Scott knows how to command attention and if Body Of Lies is anything, it’s attention grabbing. From gut-wrenching, bone-crunching violence to electrifying camera angles that unite Hoffman in his suburban command centre with Ferris on the streets of Iraq, there’s a lot to catch the eye. There's also an appealing layer of cultural détente that acknowledges the place of Islam in Islamic affairs. Yet it's marred by a frustration that, partly led by the contradiction of Hoffman’s lo-tech speech and Scott’s hi-tech infatuation, Body of Lies fails to catch the brain. At least, not in the right way.

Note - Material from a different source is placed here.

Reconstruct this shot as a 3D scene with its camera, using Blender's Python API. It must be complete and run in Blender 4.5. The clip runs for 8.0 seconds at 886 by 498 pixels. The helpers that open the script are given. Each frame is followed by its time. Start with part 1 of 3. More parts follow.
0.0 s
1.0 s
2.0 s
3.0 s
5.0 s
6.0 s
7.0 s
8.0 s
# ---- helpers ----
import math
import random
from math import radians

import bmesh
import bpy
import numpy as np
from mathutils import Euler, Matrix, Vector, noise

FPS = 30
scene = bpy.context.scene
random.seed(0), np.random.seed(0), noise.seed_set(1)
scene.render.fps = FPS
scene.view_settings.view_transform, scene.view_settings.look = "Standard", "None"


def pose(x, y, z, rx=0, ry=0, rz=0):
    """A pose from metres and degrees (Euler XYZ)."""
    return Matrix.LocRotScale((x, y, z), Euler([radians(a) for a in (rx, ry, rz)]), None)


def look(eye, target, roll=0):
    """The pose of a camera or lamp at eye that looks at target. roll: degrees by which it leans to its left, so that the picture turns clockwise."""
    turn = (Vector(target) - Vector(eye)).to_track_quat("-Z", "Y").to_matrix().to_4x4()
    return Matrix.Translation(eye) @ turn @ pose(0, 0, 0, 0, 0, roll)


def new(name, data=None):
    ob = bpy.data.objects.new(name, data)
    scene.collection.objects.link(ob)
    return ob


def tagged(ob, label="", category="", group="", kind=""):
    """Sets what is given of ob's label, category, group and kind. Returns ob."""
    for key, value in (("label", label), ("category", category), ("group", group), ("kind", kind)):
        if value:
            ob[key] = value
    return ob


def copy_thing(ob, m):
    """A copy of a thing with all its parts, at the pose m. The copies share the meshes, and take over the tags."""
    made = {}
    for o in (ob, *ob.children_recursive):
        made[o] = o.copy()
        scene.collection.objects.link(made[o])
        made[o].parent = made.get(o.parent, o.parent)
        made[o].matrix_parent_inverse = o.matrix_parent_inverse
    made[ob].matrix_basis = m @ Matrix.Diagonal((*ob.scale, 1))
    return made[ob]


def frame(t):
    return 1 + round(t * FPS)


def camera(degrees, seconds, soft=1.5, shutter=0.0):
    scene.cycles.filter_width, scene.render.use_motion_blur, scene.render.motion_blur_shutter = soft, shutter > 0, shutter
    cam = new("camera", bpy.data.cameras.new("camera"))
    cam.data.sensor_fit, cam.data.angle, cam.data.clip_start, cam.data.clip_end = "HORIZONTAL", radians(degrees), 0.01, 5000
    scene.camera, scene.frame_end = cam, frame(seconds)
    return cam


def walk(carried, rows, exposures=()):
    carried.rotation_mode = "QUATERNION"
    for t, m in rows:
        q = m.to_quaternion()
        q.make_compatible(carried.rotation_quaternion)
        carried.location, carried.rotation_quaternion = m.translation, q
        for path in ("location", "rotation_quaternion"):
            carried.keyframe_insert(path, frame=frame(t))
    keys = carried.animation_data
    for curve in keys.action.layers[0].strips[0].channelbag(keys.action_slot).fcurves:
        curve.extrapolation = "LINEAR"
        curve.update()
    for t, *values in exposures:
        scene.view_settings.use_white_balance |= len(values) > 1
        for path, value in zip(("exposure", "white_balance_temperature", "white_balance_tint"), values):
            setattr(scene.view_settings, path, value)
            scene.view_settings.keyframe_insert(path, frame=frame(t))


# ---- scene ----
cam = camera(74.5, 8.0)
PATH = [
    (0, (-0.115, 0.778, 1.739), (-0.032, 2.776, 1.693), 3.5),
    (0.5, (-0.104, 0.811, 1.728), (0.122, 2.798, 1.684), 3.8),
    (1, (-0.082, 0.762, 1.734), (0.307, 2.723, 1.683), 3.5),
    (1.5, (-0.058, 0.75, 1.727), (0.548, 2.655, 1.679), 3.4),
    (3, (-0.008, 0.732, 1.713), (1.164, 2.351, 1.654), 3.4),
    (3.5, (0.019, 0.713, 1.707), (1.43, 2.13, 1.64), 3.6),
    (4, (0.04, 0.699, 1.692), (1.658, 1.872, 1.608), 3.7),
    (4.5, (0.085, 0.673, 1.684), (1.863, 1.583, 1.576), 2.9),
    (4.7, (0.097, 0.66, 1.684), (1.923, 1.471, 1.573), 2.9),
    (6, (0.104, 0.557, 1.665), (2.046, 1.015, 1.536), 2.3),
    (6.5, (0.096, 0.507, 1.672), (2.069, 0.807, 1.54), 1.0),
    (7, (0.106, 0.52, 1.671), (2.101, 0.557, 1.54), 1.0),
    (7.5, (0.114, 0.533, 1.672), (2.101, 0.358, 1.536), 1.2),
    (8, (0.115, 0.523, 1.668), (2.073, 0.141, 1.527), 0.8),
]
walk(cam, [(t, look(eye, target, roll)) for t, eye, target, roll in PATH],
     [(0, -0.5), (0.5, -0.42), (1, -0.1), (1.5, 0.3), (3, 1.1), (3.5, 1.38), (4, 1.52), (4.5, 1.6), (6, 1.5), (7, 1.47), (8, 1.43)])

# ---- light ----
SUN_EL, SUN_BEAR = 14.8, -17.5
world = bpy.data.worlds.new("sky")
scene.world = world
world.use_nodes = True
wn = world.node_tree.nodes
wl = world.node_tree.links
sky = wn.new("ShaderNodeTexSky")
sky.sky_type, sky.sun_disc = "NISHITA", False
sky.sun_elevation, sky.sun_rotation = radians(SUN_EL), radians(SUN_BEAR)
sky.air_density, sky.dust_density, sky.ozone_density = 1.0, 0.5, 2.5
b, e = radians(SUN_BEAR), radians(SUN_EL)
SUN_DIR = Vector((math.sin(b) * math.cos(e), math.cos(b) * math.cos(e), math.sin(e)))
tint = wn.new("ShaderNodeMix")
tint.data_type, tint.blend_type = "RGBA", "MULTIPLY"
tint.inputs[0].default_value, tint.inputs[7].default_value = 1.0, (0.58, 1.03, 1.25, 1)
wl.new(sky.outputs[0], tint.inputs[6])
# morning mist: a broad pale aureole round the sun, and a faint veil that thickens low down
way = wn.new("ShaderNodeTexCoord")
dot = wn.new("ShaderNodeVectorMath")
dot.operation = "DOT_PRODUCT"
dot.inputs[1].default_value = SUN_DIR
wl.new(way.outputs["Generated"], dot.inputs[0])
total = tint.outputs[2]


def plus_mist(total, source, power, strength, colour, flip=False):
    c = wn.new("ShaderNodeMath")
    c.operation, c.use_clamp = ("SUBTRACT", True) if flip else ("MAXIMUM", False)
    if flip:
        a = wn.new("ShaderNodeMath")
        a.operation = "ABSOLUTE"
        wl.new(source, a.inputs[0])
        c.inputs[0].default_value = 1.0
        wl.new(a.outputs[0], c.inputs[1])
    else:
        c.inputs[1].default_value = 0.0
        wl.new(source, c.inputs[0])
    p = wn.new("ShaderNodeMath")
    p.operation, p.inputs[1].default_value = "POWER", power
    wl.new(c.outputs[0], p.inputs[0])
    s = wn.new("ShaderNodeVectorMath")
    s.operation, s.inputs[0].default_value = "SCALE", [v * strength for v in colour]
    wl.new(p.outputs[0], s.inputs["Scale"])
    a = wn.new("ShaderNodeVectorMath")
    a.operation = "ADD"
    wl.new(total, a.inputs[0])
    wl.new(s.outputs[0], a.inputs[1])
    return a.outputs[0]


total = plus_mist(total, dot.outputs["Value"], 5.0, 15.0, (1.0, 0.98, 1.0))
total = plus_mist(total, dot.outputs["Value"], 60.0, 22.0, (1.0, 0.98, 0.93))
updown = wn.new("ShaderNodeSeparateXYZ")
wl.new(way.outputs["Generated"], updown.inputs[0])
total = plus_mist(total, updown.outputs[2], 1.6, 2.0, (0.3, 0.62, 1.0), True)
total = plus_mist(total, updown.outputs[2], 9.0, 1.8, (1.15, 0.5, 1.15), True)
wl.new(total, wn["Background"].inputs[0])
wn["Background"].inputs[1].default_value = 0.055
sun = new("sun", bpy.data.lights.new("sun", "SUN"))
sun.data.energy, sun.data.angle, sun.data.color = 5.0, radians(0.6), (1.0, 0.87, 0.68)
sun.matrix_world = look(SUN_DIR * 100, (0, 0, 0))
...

Perhaps scriptwriter William Monahan (The Departed) lifted too many ideas from the best-seller by David Ignatius. Perhaps he draws the audience too close, forcing questions too large for this multiplex sized entertainment. Certainly there’s a looseness that forces Hoffman to explain what the film doesn't: “Nobody is innocent in this Ferris,” he says. That sort of thing. Coupled with the realisation that Middle East misery has become Hollywood fodder, gnawing disquiet unbuckles the filmmakers’ considerable efforts and forces Body Of Lies to the sideline.